Les bénéfices de cette approche suédoise sont-ils documentés ?
Pierre Kuhn : Une étude a évalué scientifiquement le couple care dans un service de néonatalogie de Stockholm. Certains nouveau-nés étaient placés dans des chambres standard, alors que d’autres bénéficiaient de pièces aménagées pour que les parents puissent être présents tout le temps. Ces travaux ont montré que ces derniers avaient une durée d’hospitalisation, surtout pour la partie en soins intensifs, et une nécessité de support ventilatoire réduites de quelques jours. Il y a donc, au moins à court terme, des bénéfices pour les enfants. On sait aussi que l’allaitement a un effet bénéfique sur les fonctions cognitives des nouveau-nés prématurés, et lorsque les deux parents sont présents, sa mise en place peut être moins compliquée. Le peau à peau a aussi démontré ses bienfaits, et là encore, quand les deux parents peuvent se relayer, c'est forcément mieux.

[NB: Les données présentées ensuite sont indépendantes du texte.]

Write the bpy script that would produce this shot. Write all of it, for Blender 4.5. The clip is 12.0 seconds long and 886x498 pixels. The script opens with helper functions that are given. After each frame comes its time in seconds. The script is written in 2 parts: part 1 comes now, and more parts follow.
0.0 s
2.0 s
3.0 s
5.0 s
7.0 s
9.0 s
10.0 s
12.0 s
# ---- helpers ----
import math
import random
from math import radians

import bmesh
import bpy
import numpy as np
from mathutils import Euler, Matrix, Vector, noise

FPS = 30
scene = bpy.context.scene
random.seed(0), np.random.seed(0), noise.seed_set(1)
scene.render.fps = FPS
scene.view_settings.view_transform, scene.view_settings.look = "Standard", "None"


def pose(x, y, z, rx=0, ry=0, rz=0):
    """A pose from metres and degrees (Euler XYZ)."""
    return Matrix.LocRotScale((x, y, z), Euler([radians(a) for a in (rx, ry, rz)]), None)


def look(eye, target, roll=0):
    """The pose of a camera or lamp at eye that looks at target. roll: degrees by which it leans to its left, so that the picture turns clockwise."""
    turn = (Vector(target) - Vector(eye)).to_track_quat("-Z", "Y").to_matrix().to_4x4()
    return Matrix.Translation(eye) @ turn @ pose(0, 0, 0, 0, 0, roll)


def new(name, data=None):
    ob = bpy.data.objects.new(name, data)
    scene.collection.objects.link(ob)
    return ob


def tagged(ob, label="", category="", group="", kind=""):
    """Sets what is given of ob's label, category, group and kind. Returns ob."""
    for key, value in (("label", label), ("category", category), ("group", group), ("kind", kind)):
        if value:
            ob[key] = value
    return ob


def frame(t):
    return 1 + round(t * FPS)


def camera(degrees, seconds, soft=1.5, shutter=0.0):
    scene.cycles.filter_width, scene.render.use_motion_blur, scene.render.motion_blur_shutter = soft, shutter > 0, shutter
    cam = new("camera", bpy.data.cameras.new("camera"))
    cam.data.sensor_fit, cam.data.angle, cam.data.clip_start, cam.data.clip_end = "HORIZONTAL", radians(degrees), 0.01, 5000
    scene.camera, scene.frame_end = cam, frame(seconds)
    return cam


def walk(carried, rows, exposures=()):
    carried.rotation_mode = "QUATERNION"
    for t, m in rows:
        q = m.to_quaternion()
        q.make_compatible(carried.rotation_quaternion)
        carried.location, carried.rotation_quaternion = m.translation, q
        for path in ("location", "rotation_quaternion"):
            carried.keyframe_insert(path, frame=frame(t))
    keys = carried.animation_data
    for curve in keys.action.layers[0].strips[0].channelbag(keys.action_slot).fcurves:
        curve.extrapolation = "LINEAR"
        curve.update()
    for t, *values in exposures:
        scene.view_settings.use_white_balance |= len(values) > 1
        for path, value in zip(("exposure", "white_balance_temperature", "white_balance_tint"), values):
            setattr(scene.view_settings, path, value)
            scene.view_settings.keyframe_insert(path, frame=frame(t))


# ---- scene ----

Un groupe de travail parlementaire sur la prématurité a été créé en mai dernier. Qu'en attendez-vous ?
Pierre Kuhn : C’est une initiative remarquable qui a vu le jour sous l’impulsion des associations de parents et de la Société française de néonatalogie. Au-delà de la nécessité d’améliorer les conditions d’accueil des enfants et de leurs familles pour faire correspondre l’environnement de l’hôpital et les besoins sensoriels des bébés, il faudrait aussi mieux accompagner les parents. Et bien entendu, disposer d’un congé parental spécifique qui permette aux deux parents de rester serait une réelle avancée. Mais il y a aussi l'aspect financier qui ne doit pas être occulté. Faire des kilomètres tous les jours pour aller voir son enfant, parfois louer un logement sur place, tout cela est un fardeau pour les familles.
Il existe aussi des besoins dans le suivi des enfants ?
Pierre Kuhn : La prématurité ne se limite pas à la période périnatale. Il faut aussi penser à l’accompagnement après le retour à la maison. Il est nécessaire que les enfants puissent être suivis de façon précise dans des centres dédiés à cet effet. Il faut qu’il n’y ait aucun perdu de vue. Il y a aujourd’hui des réseaux de suivi en France, mais les prématurés sont de plus en plus nombreux et les centres sont en difficulté pour faire face. Il est donc important qu’il y ait plus de personnels formés pour éviter que les enfants attendent plusieurs mois avant d'obtenir un rendez-vous de suivi. Ce qui existe doit être renforcé pour que, partout sur le territoire, l’offre de soins et de suivi soit la même.
A l’occasion de la Journée mondiale de la prématurité, l’association SOS Préma lance une campagne de sensibilisation. « Les enfants prématurés sont nos plus petits, nos plus fragiles et sont aussi notre avenir, comme tous les enfants. Il est de notre devoir à tous de tout faire pour aider ces enfants, qui n’arrivent pas dans la vie avec les mêmes chances que les autres, et ainsi, réduire les inégalités », explique Charlotte Bouvard, fondatrice de l’association.
La campagne 2016 repose sur quatre visuels qui ont pour but de rappeler que la prématurité sépare encore trop souvent le nouveau-né de ses parents. « La prématurité est un problème relativement récent, il y a 50 ans, il n’y avait pas de prématurés, rappelle Charlotte Bouvard. Il y a un décalage entre les progrès médicaux et l’évolution de la société. » Un décalage que mettent en lumière les nombreux appels reçus par l'association. Depuis 12 ans, 500 000 familles ont pris conseil auprès de la ligne d'écoute (0811 886 888).
SOS Préma a contribué à la création d’un groupe parlementaire de travail sur la prématurité. L’association espère qu’un projet de loi visant à améliorer l’accompagnement des parents et la formation des personnels sera bientôt déposé.